Exercise prompt: Your copy of the material below should match it exactly, except that it holds no pictures.
:: Data segment
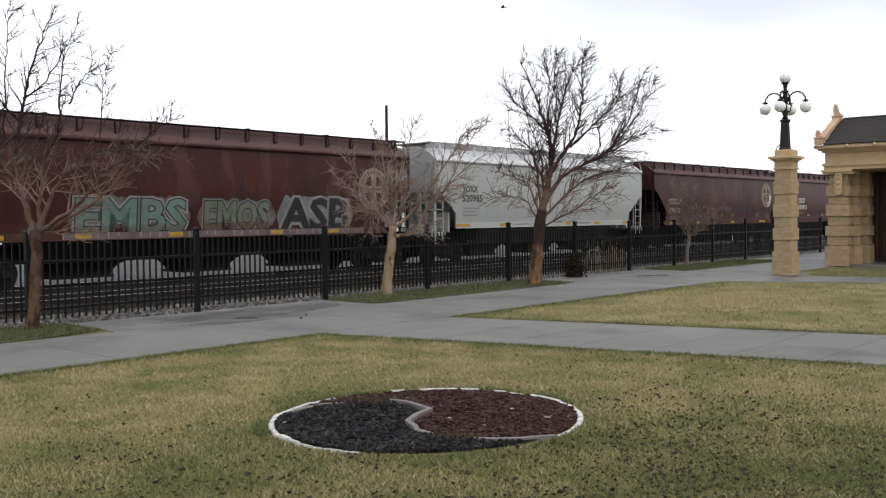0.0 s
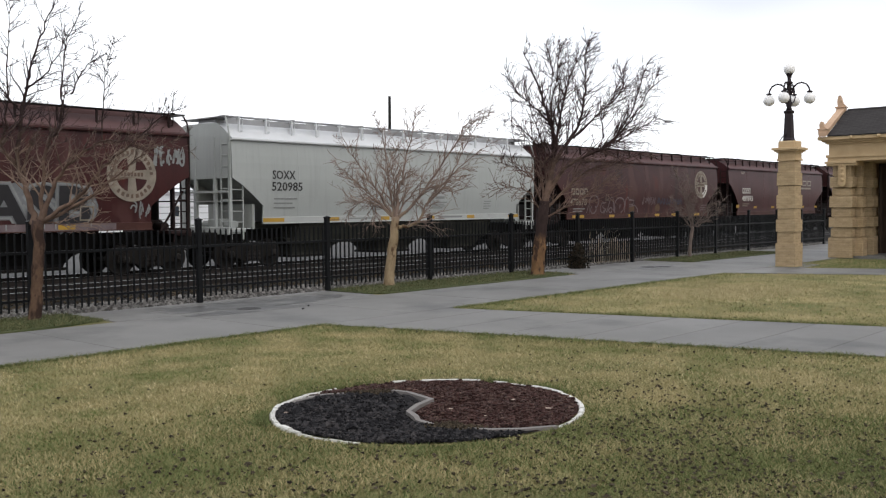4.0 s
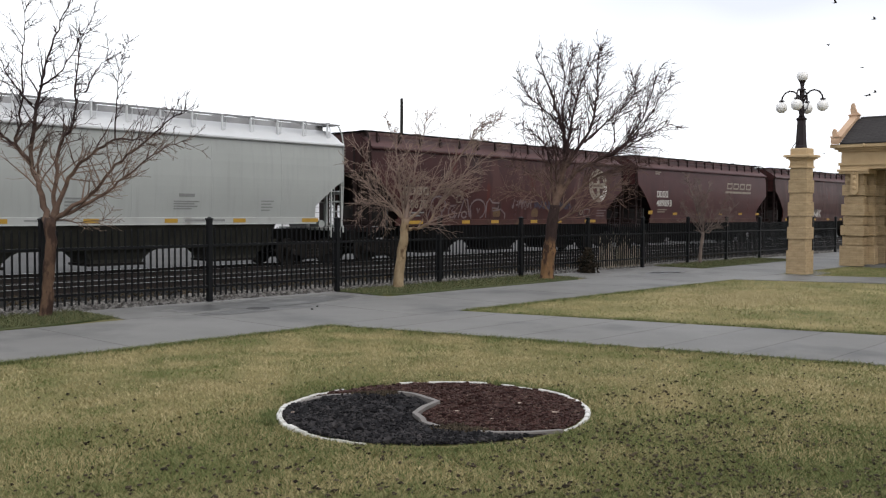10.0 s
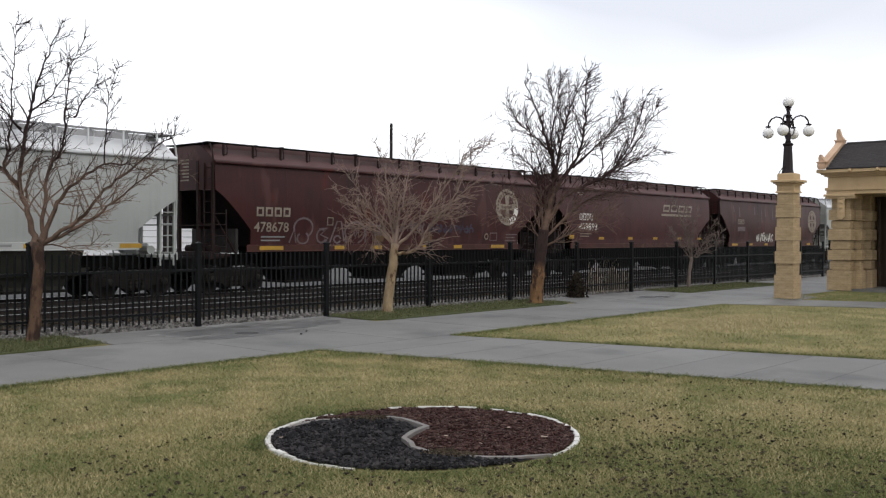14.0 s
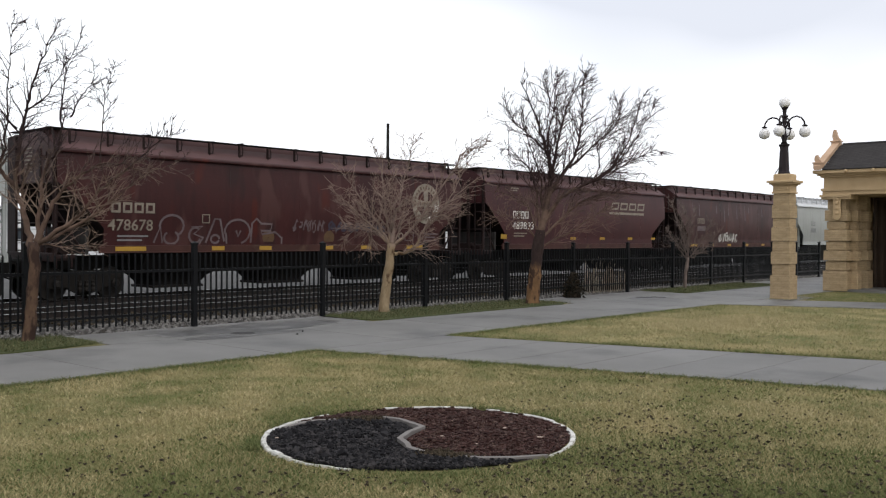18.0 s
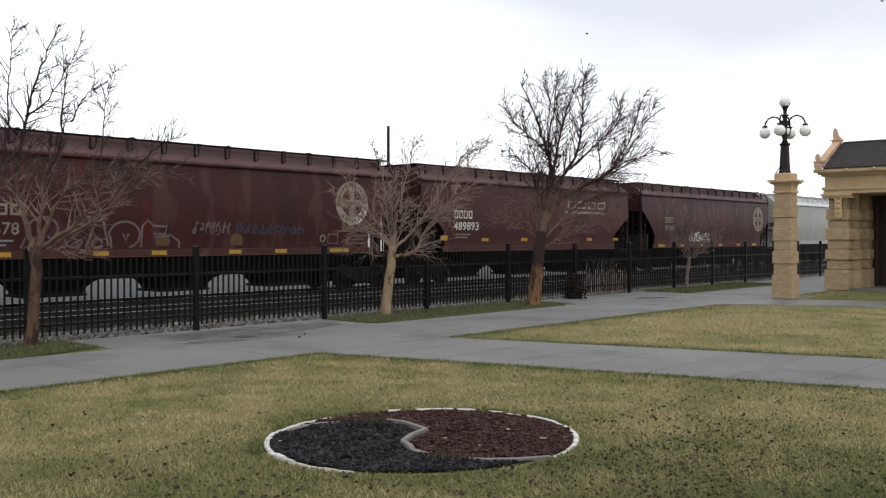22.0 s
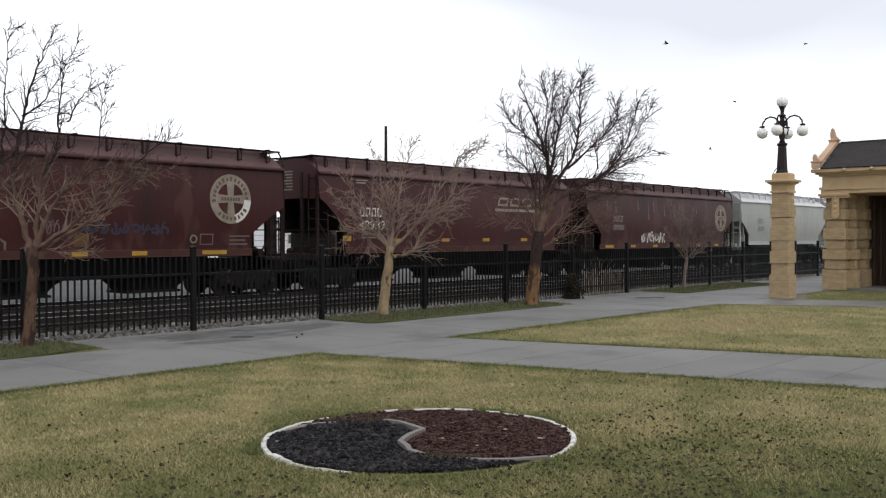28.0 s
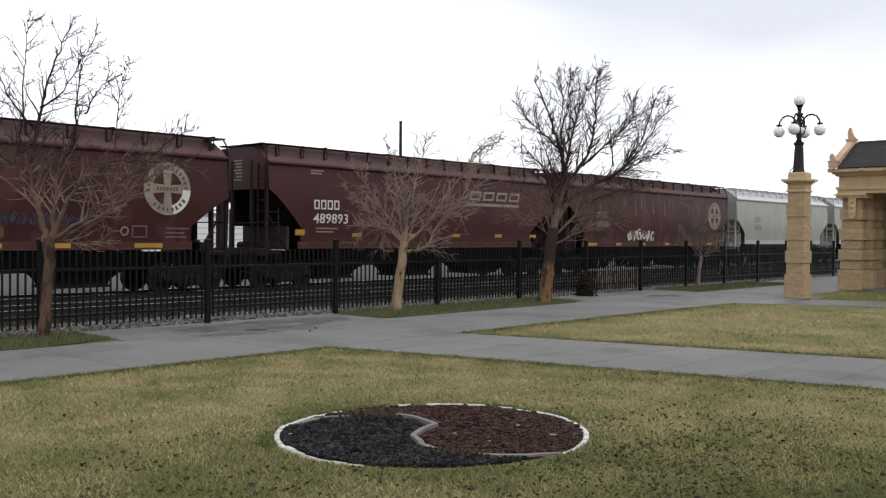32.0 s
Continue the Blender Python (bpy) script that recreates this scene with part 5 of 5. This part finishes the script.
::::
Exercise result:
0.0 s
4.0 s
10.0 s
14.0 s
18.0 s
22.0 s
28.0 s
32.0 s
Continue the Blender Python (bpy) script that recreates this scene with part 5 of 5. This part finishes the script.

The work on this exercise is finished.